The second section tells the story of Mary and Joseph. Joseph is spoken of as an old man who already has children, but he is chosen by God to become Mary’s husband. He departs from her; the angel of the Lord comes to Mary and she assents to bearing the Lord. She visits Elizabeth; afterward Joseph returns, sees Mary pregnant, and laments. Joseph is accused before Annas in the Temple of defiling Mary; both he and she drunk the water of the ordeal of God, and were found blameless (Protoevangelium of James 9-16).
The third section describes the birth of Jesus. Joseph goes down to Bethlehem for the census, and Mary is in labor. A midwife is found and she helps Mary give birth. The midwife is astonished because Mary was not only a virgin before the birth but remains intact after the birth. This midwife finds Salome and invites her to come and see; Salome comes and puts her finger in to test the claim, repents of her unbelief, feels great burning in her hand, and was told by an angel to hold the child so as to be healed, and she does so. The Wise Men then come to honor the child. Herod then sends to have the children of Bethlehem killed; he also sends to have John (the Baptist) killed, but Elizabeth and John find refuge in a mountain cleft open for the purpose. Herod then has Zechariah the father of John killed at the altar of the Temple. When his body is found there was great mourning and lamentation; his blood on the ground turned to stone; the lot then fell to Simeon to serve as priest, the one who would not see death until he saw the Lord’s Christ (cf. Luke 2:25-35). The Protoevangelium of James ends with a note of attribution from James (Protoevangelium of James 17-24).

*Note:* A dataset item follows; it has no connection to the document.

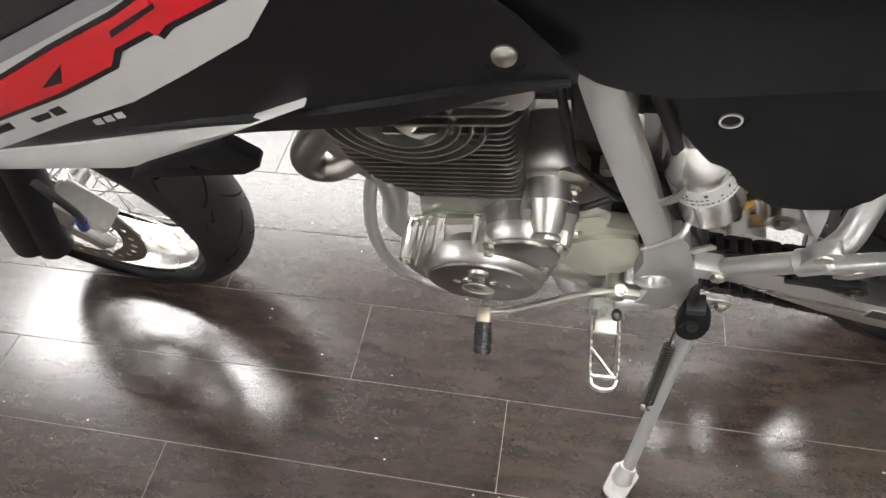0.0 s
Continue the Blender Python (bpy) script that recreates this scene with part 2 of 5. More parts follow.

The Protoevangelium of James is most famous for its claims which would become part of Roman Catholic and Eastern Orthodox doctrine: Mary’s perpetual virginity and Jesus’ “brethren” as really step-brothers and step-sisters, children of Joseph from a previous marriage. While the Protoevangelium of James does demonstrate that such views were gaining in popularity in the second century and are quite old, they remain in conflict with what is revealed in the original four Gospels: Joseph did not “know” Mary until (after) she gave birth to Jesus (Matthew 1:25). In Matthew 13:55-56 the townspeople of Nazareth speak of Jesus as having brothers and sisters and make no distinction between them and Him in terms of parentage.
The Protoevangelium of James was not written by James and is justly not part of the New Testament. The text has historical value inasmuch as it helps us understand the speculation of early Christians about Mary and her virginity and how, in the absence of evidence from the New Testament, proponents of her perpetual virginity were compelled to invent stories so as to fill in the gaps. May we be concerned about such speculation and insist firmly on only what can be known about Jesus from what has been revealed in the Gospel (Jude 1:3)!